Career
Ludtke always had a passion for sports, and upon graduation, she began working for American Broadcasting Company Sports and Sports Illustrated. Ludtke was notably at the center of a federal lawsuit that is credited with giving equal access to Major League Baseball players to women sports reporters, "Melissa LUDTKE and Time, Incorporated., Plaintiffs, v. Bowie KUHN, Commissioner of Baseball".
Ludtke was a writer and editor for the Nieman Reports magazine of Harvard University"s Nieman Foundation for Journalism from 1998 to 2011.
She then served as the Executive Director of the Schuster Institute for Investigative Journalism at Brandeis University from 2011 to 2013. Before her editor job at the Nieman Foundation, she had been a correspondent with Time magazine and a reporter/researcher with Sports Illustrated and with Columbia Broadcasting System News.

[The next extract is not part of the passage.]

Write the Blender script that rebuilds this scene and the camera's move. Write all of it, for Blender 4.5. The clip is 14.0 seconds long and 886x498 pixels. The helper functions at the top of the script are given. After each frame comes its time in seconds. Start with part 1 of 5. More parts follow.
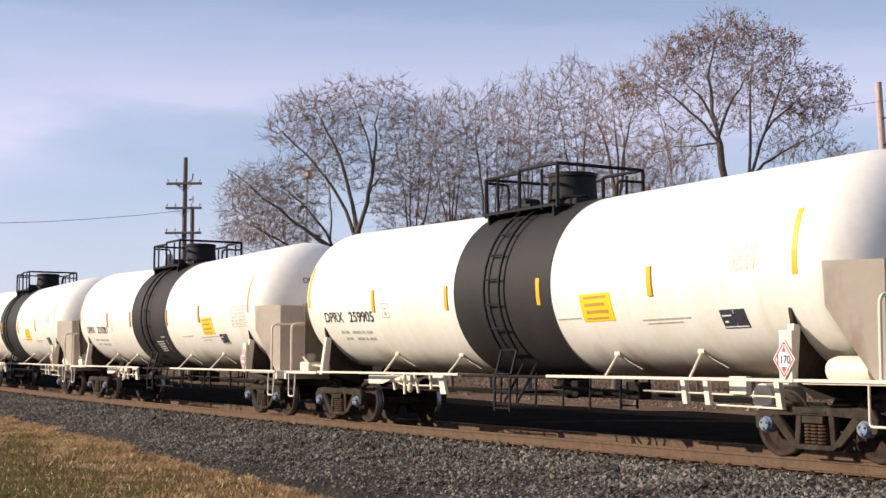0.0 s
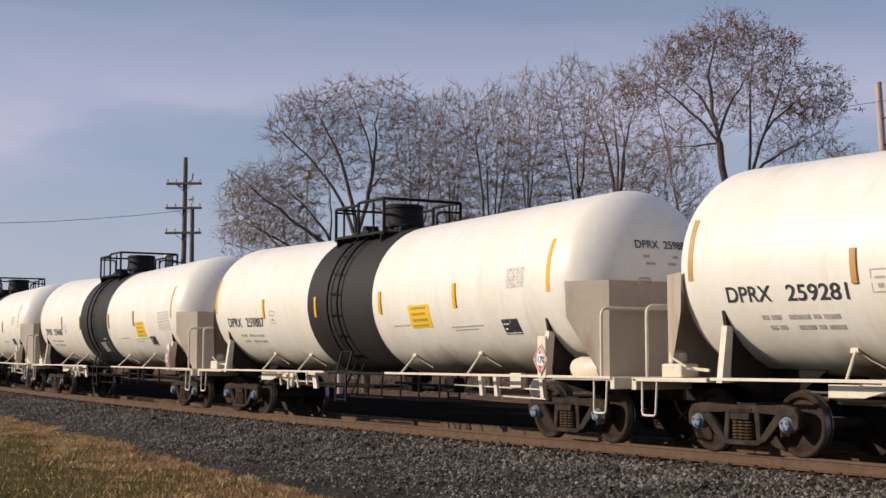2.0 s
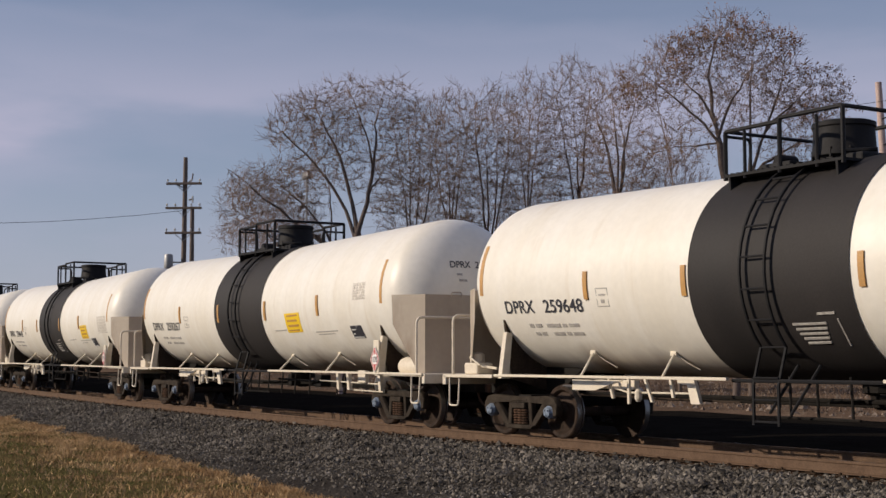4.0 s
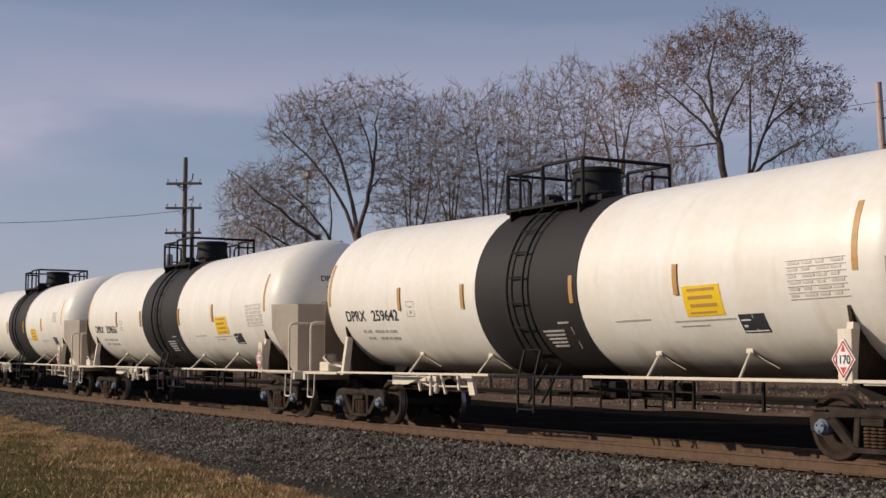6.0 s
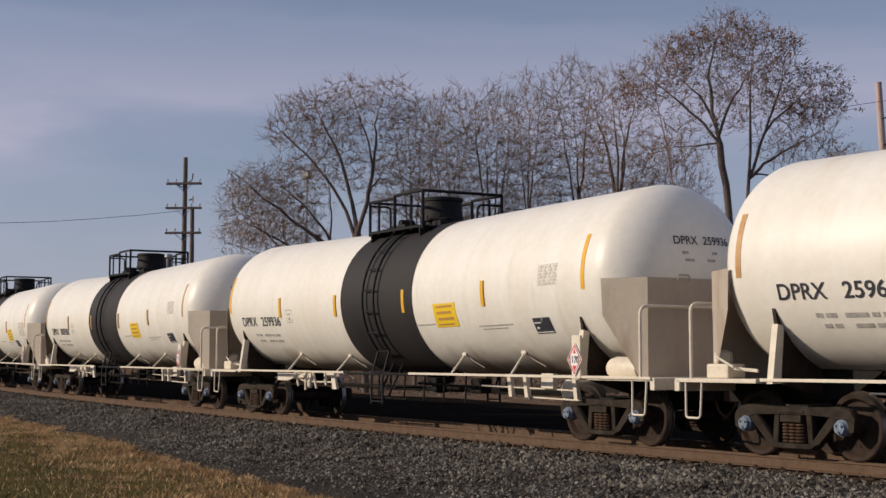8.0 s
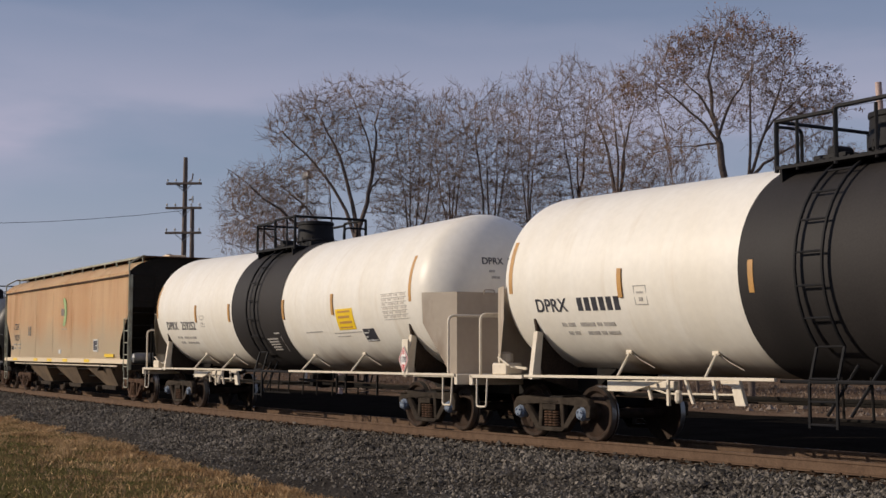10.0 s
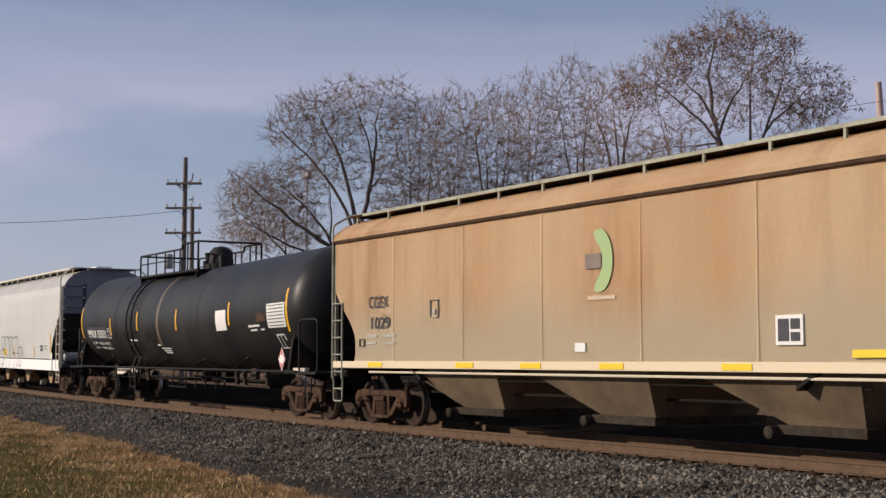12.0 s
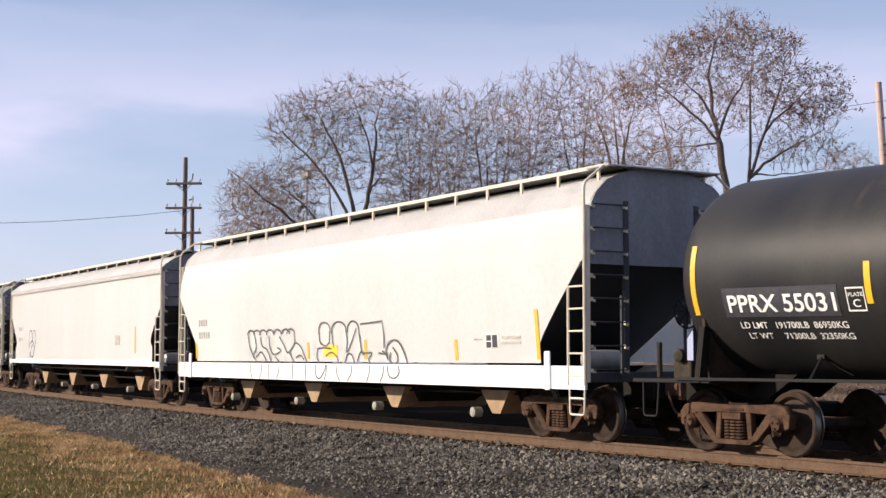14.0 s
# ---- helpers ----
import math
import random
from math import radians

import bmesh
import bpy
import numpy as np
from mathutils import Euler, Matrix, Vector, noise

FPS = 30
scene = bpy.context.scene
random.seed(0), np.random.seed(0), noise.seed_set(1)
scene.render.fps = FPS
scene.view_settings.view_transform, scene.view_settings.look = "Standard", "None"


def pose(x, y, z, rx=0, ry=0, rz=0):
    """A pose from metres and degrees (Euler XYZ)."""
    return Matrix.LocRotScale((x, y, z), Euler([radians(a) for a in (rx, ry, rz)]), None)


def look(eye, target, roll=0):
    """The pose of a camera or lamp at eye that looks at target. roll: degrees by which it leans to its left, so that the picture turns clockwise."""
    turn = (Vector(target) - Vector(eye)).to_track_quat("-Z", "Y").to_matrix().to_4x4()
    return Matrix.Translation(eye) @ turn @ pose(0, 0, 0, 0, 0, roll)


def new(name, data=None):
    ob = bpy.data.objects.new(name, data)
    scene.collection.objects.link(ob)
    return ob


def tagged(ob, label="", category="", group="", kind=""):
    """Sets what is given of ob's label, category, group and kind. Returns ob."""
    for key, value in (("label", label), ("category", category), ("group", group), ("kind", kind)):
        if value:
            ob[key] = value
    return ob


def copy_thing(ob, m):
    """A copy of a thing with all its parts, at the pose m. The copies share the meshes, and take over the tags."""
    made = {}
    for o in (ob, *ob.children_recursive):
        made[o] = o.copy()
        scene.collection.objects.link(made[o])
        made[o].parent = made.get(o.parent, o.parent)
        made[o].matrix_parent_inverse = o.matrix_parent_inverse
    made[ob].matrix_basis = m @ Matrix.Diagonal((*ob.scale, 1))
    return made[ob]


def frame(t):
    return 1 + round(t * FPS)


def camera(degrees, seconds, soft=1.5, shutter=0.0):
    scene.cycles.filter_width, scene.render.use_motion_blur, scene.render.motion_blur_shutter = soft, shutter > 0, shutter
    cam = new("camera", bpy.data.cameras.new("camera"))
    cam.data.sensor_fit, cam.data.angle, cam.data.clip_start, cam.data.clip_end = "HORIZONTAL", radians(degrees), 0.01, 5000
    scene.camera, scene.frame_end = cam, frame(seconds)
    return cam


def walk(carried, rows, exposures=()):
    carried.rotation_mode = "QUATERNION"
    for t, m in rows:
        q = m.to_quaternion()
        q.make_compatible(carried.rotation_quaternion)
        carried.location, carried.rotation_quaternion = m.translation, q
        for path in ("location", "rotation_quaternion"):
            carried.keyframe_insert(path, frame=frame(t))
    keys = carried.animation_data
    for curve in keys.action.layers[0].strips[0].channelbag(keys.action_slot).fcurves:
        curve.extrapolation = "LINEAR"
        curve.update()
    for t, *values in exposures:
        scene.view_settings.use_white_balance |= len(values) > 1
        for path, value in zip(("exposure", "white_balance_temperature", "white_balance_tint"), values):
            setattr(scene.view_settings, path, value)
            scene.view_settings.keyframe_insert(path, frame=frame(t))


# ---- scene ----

At Sports Illustrated, she was given a Front Page Award, and at Time was the recipient of several journalism awards. In July 2013, Ludtke was featured in "Let Them Wear Towels" by Anne Sundberg and Ricki Stern, a short documentary on females working in male locker rooms.
In 2012 Ludtke was nominated by the New York University Arthur L. Carter Journalism Institute as one of the "100 Outstanding Journalists in the United States in the Last 100 Years".